The swarm verifies. Multiple agents review the same output from different angles. One checks for security issues. One checks for performance regressions. One checks for consistency with existing patterns. One tries to break it. This is adversarial review, and it is where parallel, independent, stateless agents genuinely shine — because verification is a bounded problem with clear evaluation criteria.
Produce with judgment. Verify with search. This is the architecture that works. Not because it's theoretically elegant, but because it matches the actual structure of engineering work: most of the value is in making the right decision, not in exploring every possible decision.
ExoCortex produces the PR. A verification layer can check it.
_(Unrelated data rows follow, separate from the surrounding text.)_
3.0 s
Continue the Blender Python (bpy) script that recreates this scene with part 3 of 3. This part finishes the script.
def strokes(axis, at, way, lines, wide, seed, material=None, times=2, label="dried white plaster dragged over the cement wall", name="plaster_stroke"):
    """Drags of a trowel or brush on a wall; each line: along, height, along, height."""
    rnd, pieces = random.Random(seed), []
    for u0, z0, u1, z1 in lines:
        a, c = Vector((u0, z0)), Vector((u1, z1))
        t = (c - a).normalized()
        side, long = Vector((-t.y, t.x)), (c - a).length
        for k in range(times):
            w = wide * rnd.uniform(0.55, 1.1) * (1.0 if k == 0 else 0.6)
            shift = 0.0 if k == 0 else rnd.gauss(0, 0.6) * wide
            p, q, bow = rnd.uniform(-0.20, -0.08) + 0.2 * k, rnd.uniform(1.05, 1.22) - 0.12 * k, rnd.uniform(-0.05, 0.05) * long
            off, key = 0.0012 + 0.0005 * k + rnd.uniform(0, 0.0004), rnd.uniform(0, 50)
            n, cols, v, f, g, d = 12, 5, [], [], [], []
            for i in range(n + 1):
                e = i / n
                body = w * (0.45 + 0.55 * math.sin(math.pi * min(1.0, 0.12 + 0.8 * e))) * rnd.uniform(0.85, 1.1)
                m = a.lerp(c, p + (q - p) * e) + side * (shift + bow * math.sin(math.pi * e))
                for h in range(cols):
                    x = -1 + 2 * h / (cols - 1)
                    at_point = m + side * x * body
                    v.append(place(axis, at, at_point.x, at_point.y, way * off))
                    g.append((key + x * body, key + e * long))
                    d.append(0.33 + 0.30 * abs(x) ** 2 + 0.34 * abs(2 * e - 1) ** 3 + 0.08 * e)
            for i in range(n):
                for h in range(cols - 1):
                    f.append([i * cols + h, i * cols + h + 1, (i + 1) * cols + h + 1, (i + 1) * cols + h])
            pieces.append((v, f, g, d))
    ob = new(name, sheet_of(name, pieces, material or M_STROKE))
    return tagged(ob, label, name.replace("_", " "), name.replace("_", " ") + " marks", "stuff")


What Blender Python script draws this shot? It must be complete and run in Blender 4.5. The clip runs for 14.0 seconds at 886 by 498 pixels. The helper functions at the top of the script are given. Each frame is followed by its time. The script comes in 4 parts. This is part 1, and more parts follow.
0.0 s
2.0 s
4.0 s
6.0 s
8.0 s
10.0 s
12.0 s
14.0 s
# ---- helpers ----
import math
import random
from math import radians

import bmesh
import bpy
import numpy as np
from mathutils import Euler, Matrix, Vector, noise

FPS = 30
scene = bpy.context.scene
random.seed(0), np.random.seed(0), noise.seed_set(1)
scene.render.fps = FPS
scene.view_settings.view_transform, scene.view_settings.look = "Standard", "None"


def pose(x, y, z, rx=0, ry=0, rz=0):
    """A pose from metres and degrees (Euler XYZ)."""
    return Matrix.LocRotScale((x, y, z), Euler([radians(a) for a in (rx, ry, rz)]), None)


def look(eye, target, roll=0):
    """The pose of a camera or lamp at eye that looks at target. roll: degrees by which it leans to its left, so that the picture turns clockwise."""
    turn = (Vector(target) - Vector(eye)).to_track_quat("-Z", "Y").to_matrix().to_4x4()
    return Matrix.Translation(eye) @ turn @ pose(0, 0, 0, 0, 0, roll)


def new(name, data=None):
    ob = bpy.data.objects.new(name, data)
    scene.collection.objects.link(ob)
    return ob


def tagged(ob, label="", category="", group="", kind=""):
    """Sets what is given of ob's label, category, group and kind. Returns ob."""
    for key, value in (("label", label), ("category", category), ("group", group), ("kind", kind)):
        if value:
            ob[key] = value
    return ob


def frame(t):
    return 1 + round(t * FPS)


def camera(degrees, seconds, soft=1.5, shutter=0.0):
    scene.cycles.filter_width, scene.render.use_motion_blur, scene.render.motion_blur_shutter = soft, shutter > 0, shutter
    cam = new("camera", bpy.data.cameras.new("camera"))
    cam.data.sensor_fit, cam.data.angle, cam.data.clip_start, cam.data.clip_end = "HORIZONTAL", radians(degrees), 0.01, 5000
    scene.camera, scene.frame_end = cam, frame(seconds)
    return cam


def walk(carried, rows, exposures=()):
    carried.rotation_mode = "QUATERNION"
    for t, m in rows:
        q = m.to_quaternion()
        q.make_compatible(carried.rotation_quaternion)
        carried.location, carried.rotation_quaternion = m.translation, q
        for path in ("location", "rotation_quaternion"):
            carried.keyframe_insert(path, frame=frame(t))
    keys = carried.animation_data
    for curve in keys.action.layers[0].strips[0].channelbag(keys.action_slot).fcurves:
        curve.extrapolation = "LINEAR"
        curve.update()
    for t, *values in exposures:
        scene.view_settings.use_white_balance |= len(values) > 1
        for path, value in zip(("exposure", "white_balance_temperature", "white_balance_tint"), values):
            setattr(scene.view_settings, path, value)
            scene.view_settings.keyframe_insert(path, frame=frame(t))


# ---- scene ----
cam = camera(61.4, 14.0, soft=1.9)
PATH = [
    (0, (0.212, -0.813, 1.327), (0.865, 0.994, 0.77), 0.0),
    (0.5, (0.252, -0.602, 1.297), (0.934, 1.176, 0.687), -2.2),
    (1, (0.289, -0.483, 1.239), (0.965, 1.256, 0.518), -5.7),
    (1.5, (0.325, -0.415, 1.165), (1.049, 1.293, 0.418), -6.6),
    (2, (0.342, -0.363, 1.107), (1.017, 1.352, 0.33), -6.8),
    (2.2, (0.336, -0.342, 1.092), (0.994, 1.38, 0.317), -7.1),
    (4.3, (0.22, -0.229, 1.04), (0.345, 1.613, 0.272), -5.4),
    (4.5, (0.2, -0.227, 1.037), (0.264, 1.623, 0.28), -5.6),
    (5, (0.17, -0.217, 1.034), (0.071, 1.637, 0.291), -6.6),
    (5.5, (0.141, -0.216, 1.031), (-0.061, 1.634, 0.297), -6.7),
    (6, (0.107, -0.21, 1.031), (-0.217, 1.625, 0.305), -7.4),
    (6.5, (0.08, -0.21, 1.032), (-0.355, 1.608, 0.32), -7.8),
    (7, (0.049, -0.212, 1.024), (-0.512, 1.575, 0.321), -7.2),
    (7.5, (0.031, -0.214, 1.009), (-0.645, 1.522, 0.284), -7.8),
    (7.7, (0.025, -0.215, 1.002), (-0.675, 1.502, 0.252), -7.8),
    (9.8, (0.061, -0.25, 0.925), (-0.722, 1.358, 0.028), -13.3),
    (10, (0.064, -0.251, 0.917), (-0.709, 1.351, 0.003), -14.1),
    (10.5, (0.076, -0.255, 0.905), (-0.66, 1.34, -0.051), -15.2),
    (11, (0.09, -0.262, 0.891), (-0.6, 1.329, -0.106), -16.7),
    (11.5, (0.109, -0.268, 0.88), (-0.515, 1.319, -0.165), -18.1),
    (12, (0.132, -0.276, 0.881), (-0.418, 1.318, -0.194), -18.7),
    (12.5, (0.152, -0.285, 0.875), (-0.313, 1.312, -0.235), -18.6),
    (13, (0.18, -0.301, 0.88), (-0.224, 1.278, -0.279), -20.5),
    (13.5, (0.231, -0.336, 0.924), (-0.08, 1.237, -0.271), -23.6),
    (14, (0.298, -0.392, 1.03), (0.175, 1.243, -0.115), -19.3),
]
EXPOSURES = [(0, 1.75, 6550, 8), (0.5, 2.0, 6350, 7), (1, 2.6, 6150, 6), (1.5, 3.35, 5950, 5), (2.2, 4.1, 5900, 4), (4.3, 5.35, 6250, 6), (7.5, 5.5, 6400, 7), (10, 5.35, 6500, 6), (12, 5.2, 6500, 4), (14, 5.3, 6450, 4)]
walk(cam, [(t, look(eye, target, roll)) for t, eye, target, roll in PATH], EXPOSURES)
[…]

But the verification layer cannot produce it, because production requires knowing why the last three approaches were rejected, what the regulatory model demands, which database patterns survive under load, and what the team decided in the architecture review that isn't written down anywhere.
The Stake in the Ground¶
Here is what I believe, grounded in 414 merged pull requests and seven weeks of production evidence:
Persistent context with accumulated judgment will outperform swarm architectures at every task that matters in production engineering. Not at benchmarks. Not at constrained puzzles. At the work that actually ships products — the work that requires knowing your codebase, your team's decisions, your users' constraints, and your system's history.
If you are building AI-augmented development infrastructure, stop optimizing for agent count and start optimizing for agent memory. Stop measuring parallel throughput and start measuring accumulated context. Stop asking "how many agents can we run?" and start asking "how much does our agent know?"
The future of AI in engineering is not a swarm. It is a cortex — one agent that knows your work deeply enough to exercise judgment, not just search. Build that, and the compound returns will make the swarm's parallelism look like what it is: an expensive way to rediscover what you already knew.